Britt's domestic-partners legislation was also a Bush target. Bush, whose lover had just died of AIDS, wanted to add health benefits to the 1989 package, a move that slowed the legislative wheels considerably. Britt's old allies say the real agenda was to delay the legislation until Agnos ran for re-election so the mayor could use it to rally lesbians and gays to his campaign.
Whisper campaigns also became a staple of Bush's repertoire, his old adversaries say.
T.J. Anthony, a former Britt and Hongisto aide who now works for Supervisor Barbara Kaufman, remembers how his opposition to Agnos' ballpark proposal in 1989 led to a vicious smear campaign that ruined his life for more than a year. The way Anthony tells it, Bush discovered that Anthony was placed in an orphanage by his destitute mother at the age of three. Bush so inflated the tale, Anthony claims, that by the time he heard it, he was portrayed as a emotionally disturbed child whose parents had to get rid of him. Bush then had a ballpark campaign aide visit Hongisto and attempt to persuade the then-supervisor to fire Anthony.
Bush denies all the charges of underhandedness contained in this article. "People love to put me in the picture," he says. "It's like I'm Forrest Gump, ending up in moments in history I never participated in."
Warming to the subject, Bush goes after his old enemy, Harry Britt. Responding to charges that he undermined domestic partners for political reasons, Bush says Britt begged Agnos to take the measure off the calendar in 1988 when Britt was running for the board because he feared it would damage his campaign. "Britt put his own personal political future ahead of the needs of the community all the time," Bush states.

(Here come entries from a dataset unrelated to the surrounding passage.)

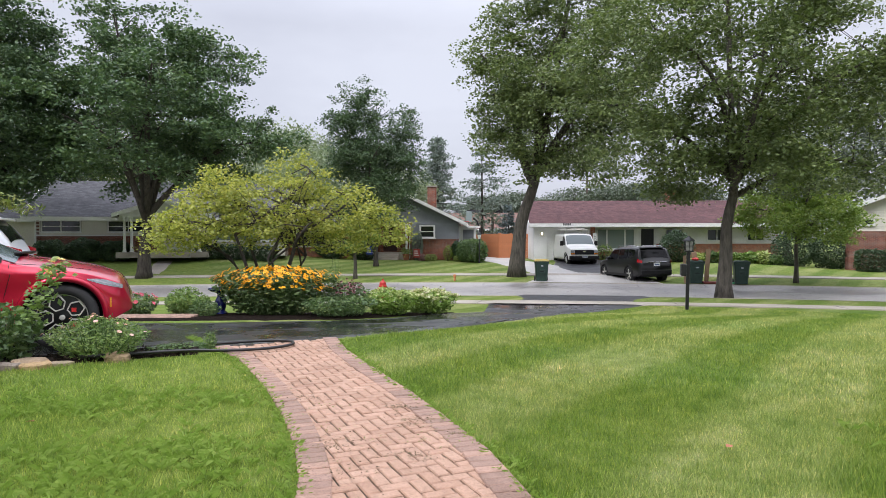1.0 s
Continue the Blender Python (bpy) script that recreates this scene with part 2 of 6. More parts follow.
M = {
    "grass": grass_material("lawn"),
    "blade": grass_material("grass_blades", True),
    "asphalt": wet_material("wet_asphalt", (0.012, 0.0125, 0.0145), (0.03, 0.03, 0.034), (0.09, 0.09, 0.085), 0.42, 0.12, 0.5),
    "apron": wet_material("damp_asphalt", (0.02, 0.02, 0.023), (0.035, 0.035, 0.038), (0.03, 0.03, 0.03), 0.6, 0.4, 0.4),
    "street": wet_material("damp_concrete_street", (0.23, 0.215, 0.205), (0.34, 0.32, 0.305), (0.1, 0.1, 0.1), 0.6, 0.28, 0.16, 0.15),
    "concrete": mottled("concrete", (0.28, 0.25, 0.21), (0.4, 0.36, 0.31), 0.8, 70, 0.8),
    "drive": mottled("pale_concrete_drive", (0.38, 0.36, 0.34), (0.5, 0.48, 0.45), 0.5, 60, 0.55),
    "paver": worn_piece("clay_paver", [(0.0, (0.37, 0.225, 0.155)), (0.4, (0.4, 0.25, 0.175)), (0.75, (0.435, 0.28, 0.2)), (1.0, (0.385, 0.24, 0.17))]),
    "border_paver": worn_piece("border_paver", [(0.0, (0.255, 0.165, 0.125)), (0.6, (0.31, 0.2, 0.155)), (1.0, (0.37, 0.235, 0.175))]),
    "joint": mottled("joint_sand", (0.02, 0.015, 0.01), (0.055, 0.042, 0.024), 9, 120, 0.95, bump=0.6, dist=0.01),
    "mulch": mottled("dark_mulch", (0.009, 0.007, 0.006), (0.03, 0.021, 0.016), 25, 90, 1.0, bump=1.0, dist=0.04, spec=0.05),
    "stone": random_piece("edging_stone", [(0.0, (0.2, 0.17, 0.14)), (0.2, (0.46, 0.32, 0.17)), (0.4, (0.36, 0.27, 0.19)), (0.6, (0.44, 0.19, 0.095)), (0.8, (0.24, 0.205, 0.175)), (1.0, (0.45, 0.36, 0.25))], 0.85, 16, 1.0, 0.04),
    "chip": random_piece("bark_chip", [(0.0, (0.008, 0.006, 0.005)), (0.6, (0.028, 0.02, 0.015)), (1.0, (0.07, 0.05, 0.036))], 0.9, 60, 0.4, 0.004, True, 0.2),
    "bark": mottled("grey_bark", (0.035, 0.031, 0.025), (0.125, 0.11, 0.09), 11, 40, 0.9, bump=1.0, dist=0.04, stretch=(1, 1, 0.18)),
    "bark_dark": mottled("dark_bark", (0.025, 0.02, 0.017), (0.085, 0.072, 0.06), 11, 40, 0.9, bump=1.0, dist=0.04, stretch=(1, 1, 0.2)),
    "maple": leaf_material("maple_leaves", [(0.15, (0.039, 0.078, 0.037)), (0.5, (0.078, 0.139, 0.057)), (0.85, (0.147, 0.213, 0.083))], 0.22),
    "linden": leaf_material("dark_leaves", [(0.15, (0.040, 0.076, 0.039)), (0.5, (0.072, 0.125, 0.058)), (0.85, (0.129, 0.189, 0.074))], 0.18),
    "ash": leaf_material("ash_leaves", [(0.15, (0.072, 0.102, 0.036)), (0.5, (0.13, 0.178, 0.062)), (0.85, (0.22, 0.265, 0.1))], 0.3),
    # grey-green tint stands in for distance haze, painted into the leaf colour
    "hazy_ash": leaf_material("haze_tinted_leaves", [(0.15, (0.075, 0.1, 0.07)), (0.5, (0.11, 0.14, 0.1)), (0.85, (0.15, 0.18, 0.13))], 0.2),
    "locust": leaf_material("locust_leaves", [(0.15, (0.107, 0.153, 0.049)), (0.5, (0.207, 0.277, 0.097)), (0.85, (0.322, 0.376, 0.145))], 0.35),
    "magnolia": leaf_material("yellow_green_leaves", [(0.15, (0.18, 0.215, 0.042)), (0.5, (0.34, 0.37, 0.08)), (0.85, (0.55, 0.52, 0.13))], 0.4),
    "young": leaf_material("fresh_leaves", [(0.15, (0.123, 0.200, 0.034)), (0.5, (0.216, 0.308, 0.067)), (0.85, (0.339, 0.400, 0.101))], 0.4),
    "hemlock": leaf_material("hemlock_needles", [(0.15, (0.09, 0.13, 0.028)), (0.5, (0.17, 0.215, 0.05)), (0.85, (0.29, 0.29, 0.085))], 0.28),
    # haze over distant trees is painted into the next two pale colours
    "pine": leaf_material("hazed_spruce_needles", [(0.15, (0.12, 0.155, 0.14)), (0.5, (0.17, 0.215, 0.19)), (0.85, (0.23, 0.275, 0.24))], 0.25),
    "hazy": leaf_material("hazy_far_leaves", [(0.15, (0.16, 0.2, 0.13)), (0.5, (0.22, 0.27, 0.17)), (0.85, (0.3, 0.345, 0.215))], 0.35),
    "weeping": leaf_material("weeping_needles", [(0.15, (0.03, 0.056, 0.026)), (0.5, (0.055, 0.092, 0.042)), (0.85, (0.1, 0.145, 0.062))], 0.15),
    "bluespruce": leaf_material("blue_spruce_needles", [(0.15, (0.05, 0.075, 0.075)), (0.85, (0.12, 0.16, 0.16))], 0.1),
    "shrub": leaf_material("shrub_leaves", [(0.15, (0.024, 0.052, 0.022)), (0.5, (0.046, 0.084, 0.040)), (0.85, (0.084, 0.139, 0.055))], 0.15),
    "herb": leaf_material("herb_leaves", [(0.15, (0.081, 0.146, 0.037)), (0.5, (0.172, 0.269, 0.074)), (0.85, (0.301, 0.384, 0.124))], 0.35),
    "herb_dark": leaf_material("dark_herb_leaves", [(0.15, (0.050, 0.096, 0.032)), (0.5, (0.102, 0.172, 0.061)), (0.85, (0.194, 0.268, 0.095))], 0.3),
    "weed": leaf_material("coarse_grass", [(0.15, (0.17, 0.28, 0.05)), (0.5, (0.24, 0.36, 0.08)), (0.85, (0.34, 0.44, 0.13))], 0.35),
    "tuft": leaf_material("crabgrass", [(0.15, (0.15, 0.24, 0.035)), (0.5, (0.22, 0.33, 0.06)), (0.85, (0.33, 0.43, 0.12))], 0.35),
    "litter": leaf_material("dry_clippings", [(0.15, (0.08, 0.055, 0.03)), (0.5, (0.17, 0.12, 0.065)), (0.85, (0.28, 0.22, 0.12))], 0.1),
    "lime": leaf_material("lime_flower_heads", [(0.15, (0.2, 0.28, 0.06)), (0.5, (0.36, 0.43, 0.14)), (0.85, (0.55, 0.58, 0.28))], 0.3),
    "cream": leaf_material("cream_petals", [(0.15, (0.5, 0.48, 0.3)), (0.85, (0.78, 0.74, 0.55))], 0.3),
    "gold": leaf_material("golden_petals", [(0.15, (0.88, 0.43, 0.004)), (0.5, (0.94, 0.56, 0.009)), (0.85, (0.98, 0.68, 0.025))], 0.3),
    "brown_eye": mottled("flower_centre", (0.03, 0.015, 0.006), (0.07, 0.03, 0.01), 30, 200, 0.9),
    "white_petal": leaf_material("white_petals", [(0.15, (0.65, 0.66, 0.6)), (0.85, (0.85, 0.85, 0.8))], 0.3),
    "pink_petal": leaf_material("pink_petals", [(0.15, (0.7, 0.3, 0.33)), (0.85, (0.85, 0.55, 0.55))], 0.3),
    "rose_petal": leaf_material("rose_petals", [(0.15, (0.62, 0.08, 0.16)), (0.85, (0.8, 0.25, 0.33))], 0.3),
    "mauve_petal": leaf_material("mauve_petals", [(0.15, (0.55, 0.47, 0.55)), (0.85, (0.74, 0.68, 0.74))], 0.35),
    "dusky_petal": leaf_material("dusky_petals", [(0.15, (0.22, 0.08, 0.1)), (0.5, (0.4, 0.22, 0.24)), (0.85, (0.6, 0.42, 0.4))], 0.25),
    "yellow_petal": leaf_material("pale_yellow_petals", [(0.15, (0.72, 0.55, 0.22)), (0.85, (0.85, 0.72, 0.4))], 0.3),
    "brick": brick_material("red_brick", (0.32, 0.095, 0.05), (0.2, 0.06, 0.038), (0.34, 0.29, 0.25)),
    "brick_brown": brick_material("brown_red_brick", (0.27, 0.1, 0.065), (0.15, 0.055, 0.04), (0.3, 0.25, 0.22)),
    "brick_orange": brick_material("orange_brick", (0.38, 0.13, 0.06), (0.25, 0.085, 0.045), (0.36, 0.3, 0.25)),
    "white": mottled("white_paint", (0.7, 0.7, 0.69), (0.8, 0.8, 0.79), 1.2, 60, 0.55, bump=0.05),
    "cream_paint": mottled("cream_paint", (0.62, 0.59, 0.52), (0.72, 0.69, 0.62), 1.2, 60, 0.55, bump=0.05),
    "beige": mottled("beige_paint", (0.45, 0.42, 0.37), (0.55, 0.52, 0.46), 1.2, 60, 0.6, bump=0.05),
    "grey_siding": mottled("blue_grey_siding", (0.17, 0.185, 0.21), (0.22, 0.235, 0.26), 1.0, 60, 0.6, bump=0.05),
    "dark_siding": mottled("dark_grey_siding", (0.075, 0.072, 0.071), (0.105, 0.1, 0.098), 1.5, 60, 0.6, bump=0.08),
    "black_trim": mottled("black_trim", (0.006, 0.006, 0.008), (0.012, 0.012, 0.015), 3, 60, 0.35, bump=0.05),
    "roof_red": shingle_material("maroon_shingles", (0.13, 0.062, 0.062), (0.075, 0.038, 0.042)),
    "roof_grey": shingle_material("grey_shingles", (0.115, 0.115, 0.125), (0.07, 0.07, 0.078)),
    "roof_brown": shingle_material("brown_shingles", (0.25, 0.15, 0.12), (0.18, 0.1, 0.085)),
    "roof_dark": shingle_material("dark_shingles", (0.03, 0.03, 0.034), (0.02, 0.02, 0.022)),
    "fence": mottled("orange_stained_boards", (0.42, 0.15, 0.06), (0.55, 0.21, 0.09), 1.5, 30, 0.7, stretch=(1, 1, 0.2)),
    "wood": mottled("weathered_boards", (0.3, 0.2, 0.12), (0.42, 0.3, 0.19), 3, 40, 0.8, stretch=(1, 1, 0.2)),
    "brown_door": mottled("maroon_door", (0.05, 0.016, 0.014), (0.08, 0.025, 0.022), 2, 40, 0.45),
    "window": glass_material("window_glass", (0.025, 0.03, 0.032)),
    "window_pale": glass_material("curtained_glass", (0.22, 0.27, 0.26), 0.05),
    "car_glass": glass_material("tinted_glass", (0.004, 0.0045, 0.005), 0.015, 0.14),
    # opaque glass: pale reflection and see-through brightness are painted into its colour
    "car_glass_pale": glass_material("pale_reflection_glass", (0.1, 0.125, 0.128), 0.015, 0.5),
    "red_paint": car_paint("red_car_paint", (0.54, 0.004, 0.038), 0.1, 0.34, 0.55, 1.0),
    "black_paint": car_paint("black_car_paint", (0.003, 0.003, 0.0035), 0.1, 0.3, 0.0, 0.15),
    "white_paint": car_paint("white_car_paint", (0.66, 0.68, 0.69), 0.02, 0.35, 0.0),
    "van_paint": car_paint("dull_white_van_paint", (0.6, 0.6, 0.57), 0.03, 0.45, 0.0),
    "black_plastic": mottled("black_plastic", (0.009, 0.009, 0.01), (0.016, 0.016, 0.017), 8, 200, 0.5, bump=0.1, spec=0.2),
    "rubber": mottled("tyre_rubber", (0.012, 0.012, 0.013), (0.022, 0.022, 0.022), 12, 150, 0.75, bump=0.2),
    "alloy": mottled("machined_alloy", (0.5, 0.48, 0.44), (0.62, 0.6, 0.55), 12, 200, 0.35, 0.3, bump=0.05),
    "chrome": mottled("chrome", (0.6, 0.6, 0.61), (0.7, 0.7, 0.7), 9, 200, 0.12, 1.0, bump=0.02),
    "caliper": mottled("red_caliper", (0.5, 0.02, 0.02), (0.6, 0.03, 0.03), 9, 100, 0.4),
    "amber": mottled("amber_lens", (0.6, 0.18, 0.01), (0.7, 0.24, 0.02), 9, 100, 0.25),
    "tail_lens": mottled("red_lens", (0.3, 0.008, 0.012), (0.42, 0.015, 0.02), 9, 100, 0.15),
    "head_lens": mottled("clear_lens", (0.32, 0.34, 0.36), (0.55, 0.57, 0.6), 18, 90, 0.1, 0.4),
    "plate": mottled("plate_white", (0.6, 0.62, 0.65), (0.7, 0.72, 0.74), 9, 100, 0.4),
    "plate_mark": mottled("plate_mark", (0.08, 0.1, 0.2), (0.1, 0.13, 0.24), 9, 100, 0.4),
    "bin_green": mottled("dark_green_plastic", (0.012, 0.035, 0.026), (0.02, 0.05, 0.036), 5, 120, 0.5),
    "bin_yellow": mottled("faded_yellow_lid", (0.55, 0.42, 0.13), (0.66, 0.52, 0.2), 4, 100, 0.55),
    "hydrant": mottled("red_hydrant_paint", (0.4, 0.02, 0.018), (0.5, 0.035, 0.028), 8, 90, 0.4),
    "cobalt": mottled("cobalt_glaze", (0.006, 0.009, 0.07), (0.012, 0.018, 0.13), 5, 60, 0.12, bump=0.03),
    "hose": mottled("black_rubber_hose", (0.008, 0.008, 0.009), (0.016, 0.016, 0.016), 30, 200, 0.4),
    "lamp_glow": lamp_material("warm_lamp", (1.0, 0.72, 0.36), 6.0),
    "lamp_glass": glass_material("lantern_glass", (0.2, 0.2, 0.19), 0.1),
    "terracotta": mottled("terracotta", (0.34, 0.13, 0.07), (0.42, 0.17, 0.1), 8, 80, 0.8),
    "sign_red": mottled("red_sign_board", (0.32, 0.035, 0.03), (0.4, 0.05, 0.04), 8, 60, 0.6),
    "sign_blue": mottled("blue_sign_board", (0.03, 0.06, 0.3), (0.04, 0.08, 0.38), 8, 60, 0.6),
    "flag_pink": mottled("pink_cloth", (0.7, 0.1, 0.2), (0.8, 0.2, 0.3), 8, 60, 0.8),
    "flag_white": mottled("white_cloth", (0.7, 0.72, 0.75), (0.8, 0.8, 0.82), 8, 60, 0.8),
    "flag_blue": mottled("blue_cloth", (0.15, 0.3, 0.55), (0.2, 0.4, 0.65), 8, 60, 0.8),
    "cardboard": mottled("cardboard", (0.4, 0.28, 0.18), (0.5, 0.36, 0.24), 6, 60, 0.85),
    "red_bag": mottled("red_plastic_bag", (0.6, 0.03, 0.03), (0.7, 0.06, 0.05), 6, 60, 0.35),
    "red_mat": mottled("dark_red_mat", (0.16, 0.04, 0.035), (0.22, 0.06, 0.05), 6, 60, 0.9),
    "green_mat": mottled("bright_green_plastic", (0.05, 0.35, 0.16), (0.07, 0.42, 0.2), 6, 60, 0.5),
    "utility": mottled("pole_wood", (0.09, 0.075, 0.06), (0.15, 0.12, 0.1), 3, 40, 0.9),
}


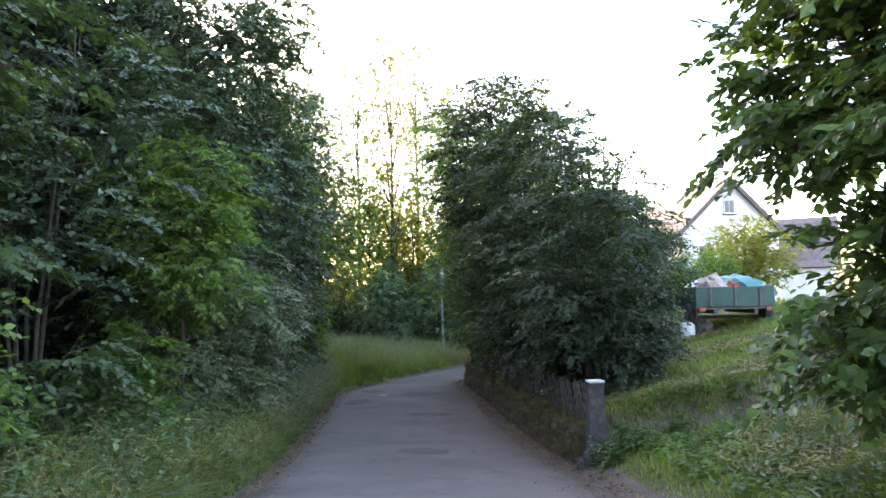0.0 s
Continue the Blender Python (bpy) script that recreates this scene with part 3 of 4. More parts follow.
# right: the linden beside the start of the lawn
tree("linden_tree", "leafy linden with large green leaves hanging low", 5.8, 6.9, 8.8, 2.7, 2.4, M_LINDEN, 0.3, 0.165, 7600, 10, 15, 1, 0.2, True, 121, 0.1, depth=0.55, inner=0.3, spray=1.0)
tree("apple_tree", "fruit tree before the white house, sunlight put into its yellow green leaves", 13.2, 33.0, 3.8, 2.3, 2.0, M_SUNLIT_GOLD, 0.7, 0.14, 1300, 10, 9, 1, 0.13, False, 124, 0.35)
tree("garden_shrub", "light green garden shrub beyond the trailer", 10.5, 30.5, 2.2, 1.8, 1.4, M_BRIGHT, 0.1, 0.12, 800, 10, 6, 3, 0.06, False, 127, 0.2, category="shrub")
tree("garden_shrub", "light green garden shrub beyond the trailer", 18.5, 31.5, 3.4, 2.2, 1.6, M_BRIGHT, 0.1, 0.13, 1000, 10, 7, 3, 0.07, False, 129, 0.2, category="shrub")


def on_ground(x, y):
    return np.stack([x, y, H(x, y) - 0.01], 1)


def grow(name, label, n, x0, x1, y0, y1, test, hmin, hmax, width, bend, material, category="grass", nseg=2, tuft=0):
    x, y = scatter(n if not tuft else n // tuft, x0, x1, y0, y1)
    if tuft:
        x, y = [np.repeat(v, tuft) + rng.normal(0, 0.055, len(v) * tuft) for v in (x, y)]
    dl, dr = side_of(LEFT, x, y), -side_of(WALL, x, y)
    k = test(x, y, dl, dr)
    x, y = x[k], y[k]
    p = on_ground(x, y)
    tall = hmin + (hmax - hmin) * np.clip(0.5 + 0.45 * wave(p, 1.1, 2.0) + rng.normal(0, 0.2, len(p)), 0, 1.3)
    edge = np.clip(np.maximum(dl[k], dr[k]) / 0.5, 0.35, 1)
    return tagged(arr(name, *blades(p, tall * edge, np.full(len(p), width), bend, nseg), material), label, category, kind="stuff")


grow("verge_grass", "long green meadow grass on the verge", 66000, -5.6, -1.8, 0.5, 28, lambda x, y, dl, dr: (dl > 0.07) & (rng.random(len(x)) < np.clip(1.5 - dl * 0.5, 0.1, 1)), 0.22, 0.75, 0.0145, 1.45, M_GRASS, nseg=3, tuft=18)
grow("bank_grass", "tall pale green meadow grass on the bank", 90000, -11, 3, 26, 46, lambda x, y, dl, dr: (dl > 0.05) & (dl < 7.5) & ((x < 0.3) | (y < 37.5)), 0.35, 0.95, 0.011, 0.8, M_LAWN, nseg=2, tuft=20)
grow("lawn_grass", "patchy mown lawn rising to the trailer", 150000, 2.2, 10, 4.5, 24, lambda x, y, dl, dr: (dr > 0.15) & (rng.random(len(x)) < np.clip(0.42 + 0.75 * wave(np.stack([x, y, 0 * x], 1), 0.9, 0.7) + 0.02 * y, 0.28, 1)), 0.07, 0.2, 0.012, 0.8, M_LAWN, nseg=1)
grow("lawn_grass", "rough green grass in the garden behind the trees", 26000, 2.5, 24, 14, 46, lambda x, y, dl, dr: (dr > 0.5) & ((y > 25) | (x > 11)), 0.12, 0.35, 0.02, 0.6, M_LAWN, nseg=1)
grow("dry_grass", "straw coloured grass under the lamp post", 22000, 0, 7, 37.5, 49, lambda x, y, dl, dr: (dl > 0.1) & (dl < 2.2), 0.3, 0.7, 0.011, 0.5, M_STRAW)


def seed_stalks(name, label, n, x0, x1, y0, y1, lo, hi, top, material, seed=0.045):
    """Thin arching stalks with nodding panicles of small pale seeds."""
    x, y = scatter(n, x0, x1, y0, y1)
    dl = side_of(LEFT, x, y)
    k = (dl > lo) & (dl < hi)
    p = on_ground(x[k], y[k])
    m = len(p)
    h = top * rng.uniform(0.55, 1.15, m)
    a = rng.uniform(0, 2 * np.pi, m)
    out = np.stack([np.cos(a), np.sin(a), np.zeros(m)], 1)
    side = np.stack([-np.sin(a), np.cos(a), np.zeros(m)], 1)
    bd = rng.uniform(0.15, 0.75, m)

    def at(f):
        c = p + out * (bd * h * f ** 2.4)[:, None]
        c[:, 2] += h * f * (1 - 0.4 * bd * f ** 2)
        return c

    rows = []
    for f in np.linspace(0, 1, 5):
        c = at(f)
        rows += [c - side * 0.0024 * (1.2 - f), c + side * 0.0024 * (1.2 - f)]
    sv = np.stack(rows, 1).reshape(-1, 3)
    sf = np.array([(2 * j, 2 * j + 1, 2 * j + 3, 2 * j + 2) for j in range(4)])
    sf = (sf[None] + (np.arange(m) * 10)[:, None, None]).reshape(-1, 4)
    items = [(sv, sf)]
    for f in np.linspace(0.68, 1.06, 11):
        pos = at(np.full(m, f)[0]) + rng.normal(0, 0.012, (m, 3))
        ax = out * 0.7 + rng.normal(0, 0.35, (m, 3))
        ax[:, 2] += 0.25 - 1.4 * bd * f
        items.append(leaf_arrays(pos, ax, rng.normal(0, 1, (m, 3)), seed * rng.uniform(0.6, 1.2, m), False, 0.24))
    return tagged(arr(name, *join_arrays(items), material), label, "grass", kind="stuff")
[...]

He insists Britt's aim was to further his own political standing with the HIV center, not combat the epidemic. Bush says AIDS researchers and physicians finally convened a private meeting with Britt where they expressed concern over "ghettoizing" AIDS treatment.
None of this is to say Bush doesn't know how to play hardball -- or that Agnos' opponents were so naive they expected to be left alone.
Bush helped stage coups at political clubs in the hopes of unseating Agnos' enemies before they could deny his boss an endorsement. "He used to sit in the front row at meetings and take notes just to scare us," says one club member. "He was compiling his enemies list."
When Anthony opposed Agnos' ballpark proposal, he said Bush called aides to then-senate president David Roberti, city attorneys and the district attorney and orchestrated an ethics probe into Anthony's Lesbian and Gay Voters project.
But above all, Bush was a master of manipulating the gay press through leaks and ghostwritten articles.
Most of the Bush leaks showed up in the Sentinel. "He would call up and drop the juiciest tidbits imaginable," Willson says. "You know, the kind that make a journalist drool." The chief targets of Bush's leaks were gay and lesbian leaders who opposed Agnos.
When he couldn't leak, Bush took over with his own prose. In September 1991, Bush wrote a story that was sharply critical of Alioto's ties to the police union. Bush had Agnos commissioner Paul Melbostad deliver his hard copy to the Sentinel with the proviso that publisher Ray Chalker put his byline on it. The plant would have gone off without a hitch were it not for Willson, who placed Agnos' byline on the piece in protest. The resulting flap, which generated stories in almost every newspaper in town, was gratifying for Bush's enemies; it was one of the rare occasions his fingerprints were found at the scene of the crime.